E’ una gioia che una casa editrice oggi si lanci nelle storie di fantasmi con tale coscienza dell’origine e tanta dimestichezza con le stratificate fantasticherie isolane; i tipi di Rossomalpelo curano anche una rivista, Cariddi, che misura il grado di mostruosità (e quindi di accettabilità) delle storie pubblicate. Il pulp, in Sicilia, esiste in natura: Cariddi, l’orribile e famelica Cariddi, era una ninfa bellissima, punita per aver mangiato i sacri buoi di Gerione. Non è farsa rusticana anche questa, una ragazza che non sa resistere alla merenda, ignara e spavalda mentre si sfizia con una delle fatiche di Eracle? E’ mito, in Sicilia, anche la festa del due novembre, imparentata, molto più che con Halloween, con il “Dia dos Mortos” messicano, che perpetua una festa indigena attraverso le sembianze della “calavera” Catrina, una donna-scheletro, vestita elegante e pronta a tornare sulla terra per ballare, scherzare, ridere.

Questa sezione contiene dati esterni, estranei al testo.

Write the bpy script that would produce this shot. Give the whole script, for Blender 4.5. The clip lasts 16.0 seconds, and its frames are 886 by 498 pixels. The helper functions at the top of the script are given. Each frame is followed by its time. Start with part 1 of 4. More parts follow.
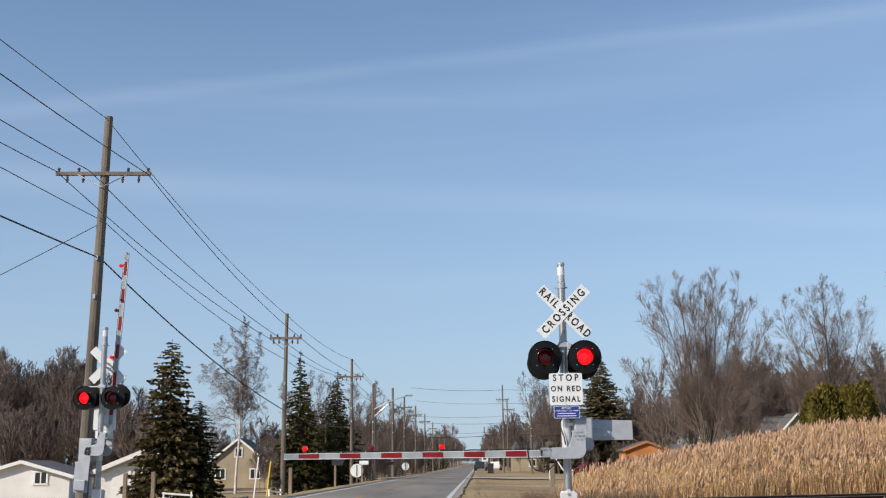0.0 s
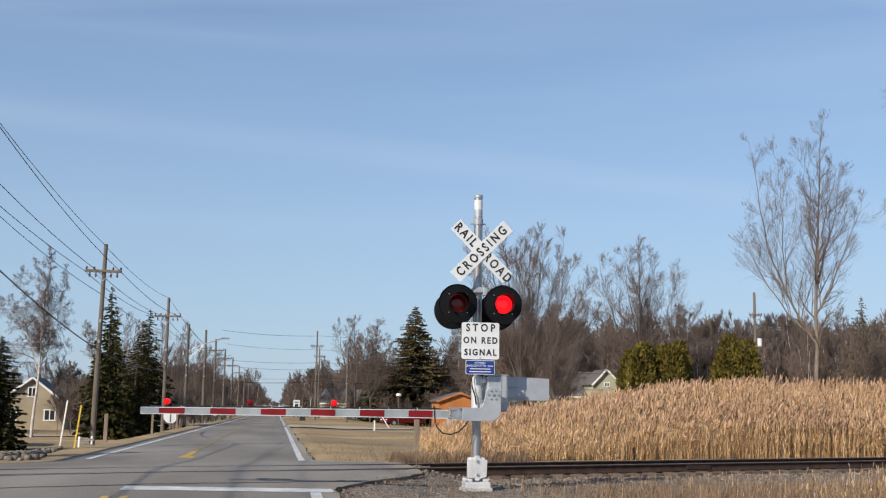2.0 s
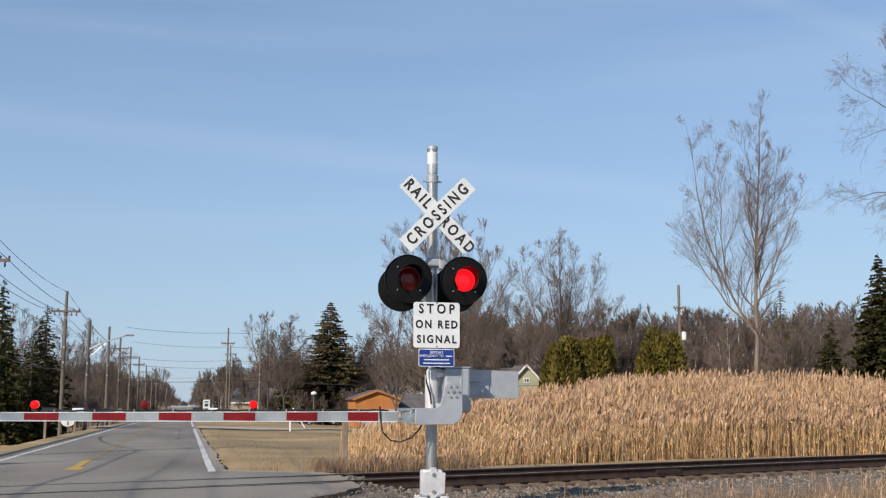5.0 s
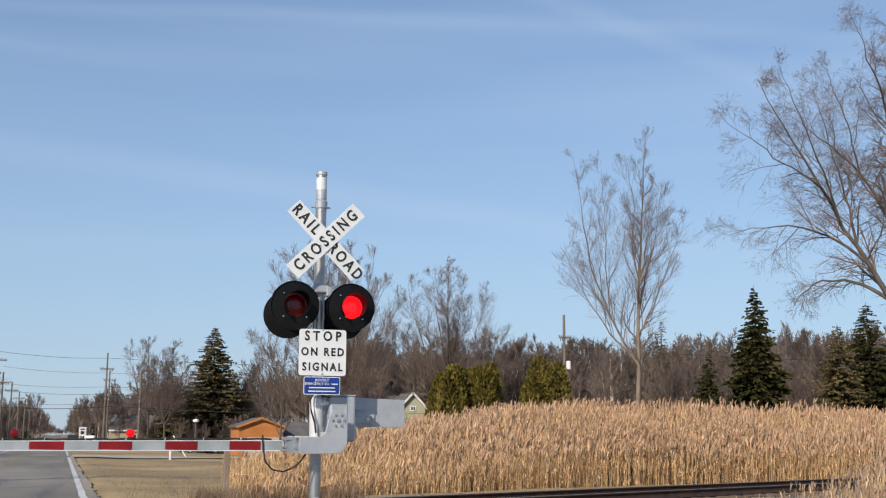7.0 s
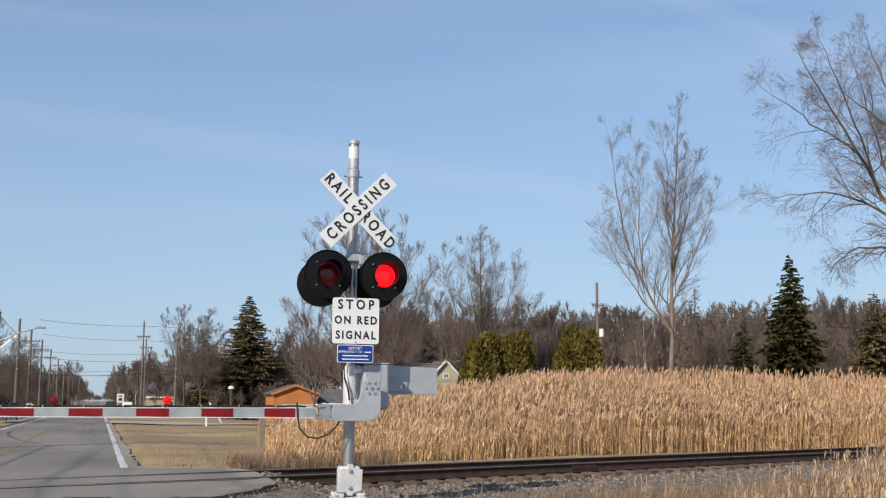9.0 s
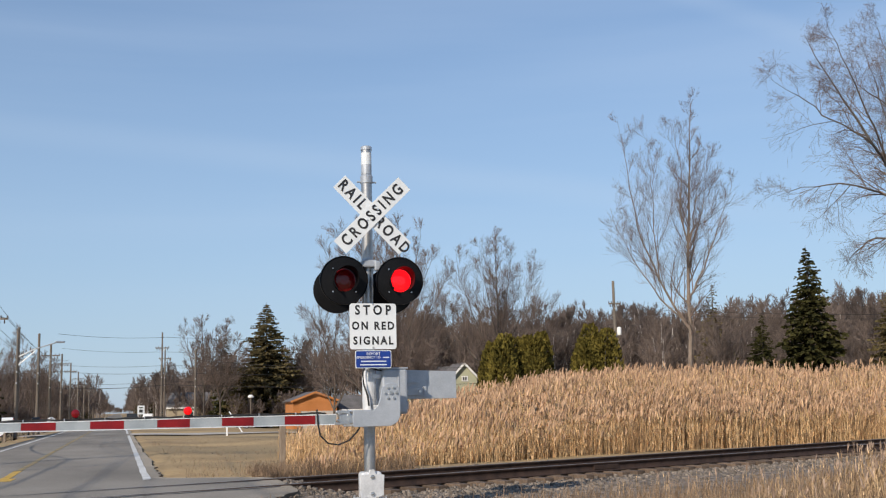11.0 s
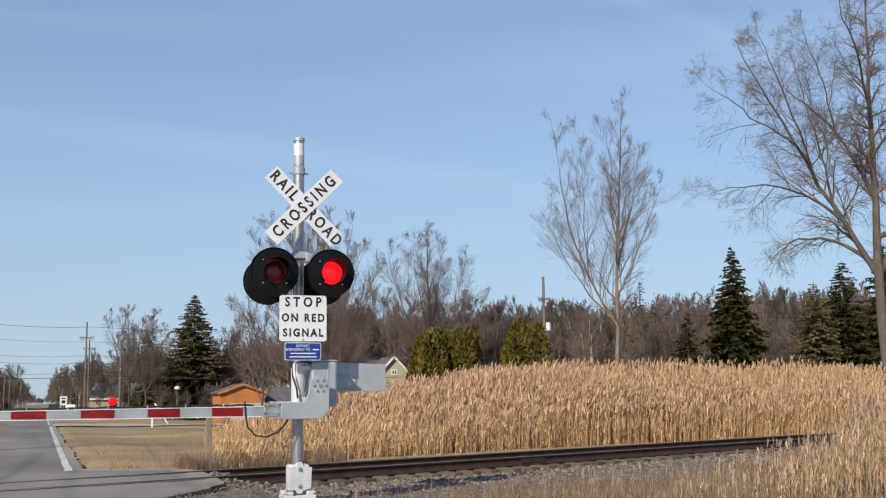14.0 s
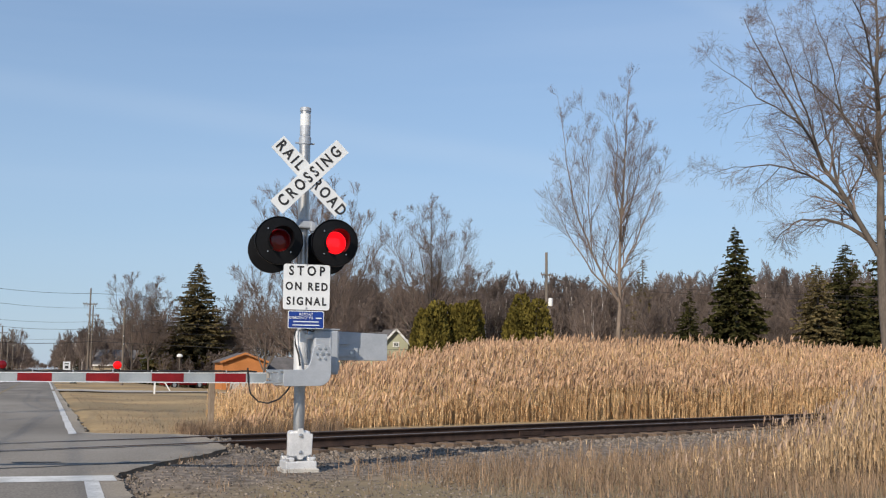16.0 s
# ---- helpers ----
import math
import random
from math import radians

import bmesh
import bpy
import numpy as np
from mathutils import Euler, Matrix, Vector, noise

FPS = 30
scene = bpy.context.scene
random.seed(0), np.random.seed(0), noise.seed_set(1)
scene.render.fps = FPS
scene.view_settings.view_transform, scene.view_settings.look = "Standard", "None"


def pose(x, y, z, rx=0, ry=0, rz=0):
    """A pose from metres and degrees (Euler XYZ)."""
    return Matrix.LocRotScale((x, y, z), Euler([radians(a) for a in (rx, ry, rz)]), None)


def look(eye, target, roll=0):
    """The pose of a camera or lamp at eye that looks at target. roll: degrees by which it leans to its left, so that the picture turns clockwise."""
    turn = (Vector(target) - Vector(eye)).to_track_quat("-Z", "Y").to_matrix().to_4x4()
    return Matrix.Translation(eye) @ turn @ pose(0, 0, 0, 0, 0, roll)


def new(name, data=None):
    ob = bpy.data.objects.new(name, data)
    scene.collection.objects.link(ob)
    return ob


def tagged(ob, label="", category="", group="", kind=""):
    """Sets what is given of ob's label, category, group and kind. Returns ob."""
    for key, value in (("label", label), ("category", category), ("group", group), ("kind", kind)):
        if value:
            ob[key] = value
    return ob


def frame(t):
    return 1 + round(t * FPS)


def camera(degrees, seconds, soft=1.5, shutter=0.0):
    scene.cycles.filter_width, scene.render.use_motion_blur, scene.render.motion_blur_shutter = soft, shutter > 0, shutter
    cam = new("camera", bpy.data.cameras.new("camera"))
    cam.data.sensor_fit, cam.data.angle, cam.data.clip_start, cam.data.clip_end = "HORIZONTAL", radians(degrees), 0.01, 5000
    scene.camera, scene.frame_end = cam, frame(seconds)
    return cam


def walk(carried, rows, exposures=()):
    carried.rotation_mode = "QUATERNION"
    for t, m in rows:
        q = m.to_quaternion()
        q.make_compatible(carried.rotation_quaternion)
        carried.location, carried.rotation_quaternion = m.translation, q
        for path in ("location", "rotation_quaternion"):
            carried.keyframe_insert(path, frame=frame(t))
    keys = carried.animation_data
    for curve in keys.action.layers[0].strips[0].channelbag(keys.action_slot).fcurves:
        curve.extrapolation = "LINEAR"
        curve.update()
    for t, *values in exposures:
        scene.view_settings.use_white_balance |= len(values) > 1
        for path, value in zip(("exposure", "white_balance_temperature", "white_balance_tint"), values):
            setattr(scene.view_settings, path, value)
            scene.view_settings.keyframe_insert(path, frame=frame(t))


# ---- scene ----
cam = camera(44.7, 16.0, soft=1.2)
PATH = [
    (0, (-1.633, -20.347, 1.047), (-1.692, -18.386, 1.436), -0.7),
    (0.5, (-2.134, -19.565, 1.133), (-2.081, -17.6, 1.502), -0.7),
    (1, (-2.475, -18.742, 1.186), (-2.328, -16.777, 1.529), -0.4),
    (1.5, (-2.794, -17.856, 1.233), (-2.567, -15.895, 1.553), 0.2),
    (2, (-3.177, -17.216, 1.267), (-2.882, -15.259, 1.561), 0.8),
    (2.5, (-3.241, -16.443, 1.277), (-2.874, -14.496, 1.549), 1.2),
    (3, (-3.165, -15.554, 1.305), (-2.741, -13.616, 1.562), 1.0),
    (5.3, (-3.096, -13.741, 1.309), (-2.631, -11.82, 1.611), -0.2),
    (5.5, (-3.091, -13.732, 1.315), (-2.604, -11.818, 1.627), -0.2),
    (6, (-3.073, -13.712, 1.321), (-2.512, -11.822, 1.658), -0.1),
    (6.5, (-3.075, -13.695, 1.333), (-2.456, -11.825, 1.679), 0.1),
    (7, (-3.075, -13.727, 1.319), (-2.426, -11.866, 1.66), 0.2),
    (7.5, (-3.085, -13.75, 1.305), (-2.432, -11.888, 1.632), 0.3),
    (8, (-3.091, -13.753, 1.311), (-2.451, -11.883, 1.619), 0.3),
    (8.5, (-3.081, -13.71, 1.322), (-2.463, -11.831, 1.615), 0.4),
    (9, (-3.076, -13.741, 1.325), (-2.481, -11.852, 1.607), 0.3),
    (11.5, (-3.08, -13.746, 1.327), (-2.502, -11.854, 1.615), -1.7),
    (12, (-3.081, -13.763, 1.325), (-2.463, -11.881, 1.607), -2.0),
    (12.5, (-3.085, -13.83, 1.319), (-2.431, -11.96, 1.593), -1.6),
    (13, (-3.083, -13.782, 1.326), (-2.402, -11.922, 1.604), -1.2),
    (13.5, (-3.078, -13.769, 1.326), (-2.388, -11.913, 1.606), -0.9),
    (14, (-3.086, -13.764, 1.322), (-2.397, -11.906, 1.596), -0.8),
    (14.5, (-3.089, -13.76, 1.32), (-2.406, -11.898, 1.58), -0.4),
    (15, (-3.092, -13.76, 1.319), (-2.411, -11.895, 1.563), -0.1),
    (15.5, (-3.095, -13.77, 1.314), (-2.415, -11.903, 1.544), 0.2),
    (16, (-3.118, -13.877, 1.284), (-2.434, -12.011, 1.51), 0.4),
]
walk(cam, [(t, look(eye, target, roll)) for t, eye, target, roll in PATH])

# ---- world and sun ----
SUN_AZ, SUN_EL = 226.0, 31.0          # compass-like angle from +y towards +x, and height
world = bpy.data.worlds.new("sky")
world.use_nodes = True
scene.world = world
wn, wl = world.node_tree.nodes, world.node_tree.links
sky = wn.new("ShaderNodeTexSky")
sky.sky_type, sky.sun_disc = "NISHITA", False
sky.sun_elevation, sky.sun_rotation = radians(SUN_EL), radians(SUN_AZ)
sky.air_density, sky.dust_density, sky.ozone_density = 1.0, 0.1, 4.0
# thin high cloud: long soft streaks over the whole dome
wc = wn.new("ShaderNodeTexCoord")
wm = wn.new("ShaderNodeMapping")
wm.inputs["Rotation"].default_value = (0.0, radians(-7), radians(20))
wm.inputs["Scale"].default_value = (0.55, 1.1, 7.5)
wl.new(wc.outputs["Generated"], wm.inputs[0])
wz = wn.new("ShaderNodeTexNoise")
wz.inputs["Scale"].default_value, wz.inputs["Detail"].default_value = 1.5, 5.0
wl.new(wm.outputs[0], wz.inputs[0])
wr = wn.new("ShaderNodeValToRGB")
wr.color_ramp.elements[0].position, wr.color_ramp.elements[1].position = 0.5, 0.78
wr.color_ramp.elements[0].color, wr.color_ramp.elements[1].color = (0, 0, 0, 1), (0.15, 0.15, 0.15, 1)
wl.new(wz.outputs[0], wr.inputs[0])
wx = wn.new("ShaderNodeMixRGB")
wx.inputs[2].default_value = (6.6, 7.4, 8.6, 1)
wl.new(wr.outputs[0], wx.inputs[0])
wl.new(sky.outputs[0], wx.inputs[1])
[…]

I morti, al Sud, quando si affacciano lo fanno per divertirsi: bere, mangiare, baciare è il loro obiettivo e non bisogna mettersi di traverso. Guai a non assecondarli, significherebbe ricordare loro la peggiore delle offese, la più impronunciabile delle sentenze: che non sono più vivi. Mentre invece, ricorda Renato Battiato, “in Sicilia di morte non si muore mai.”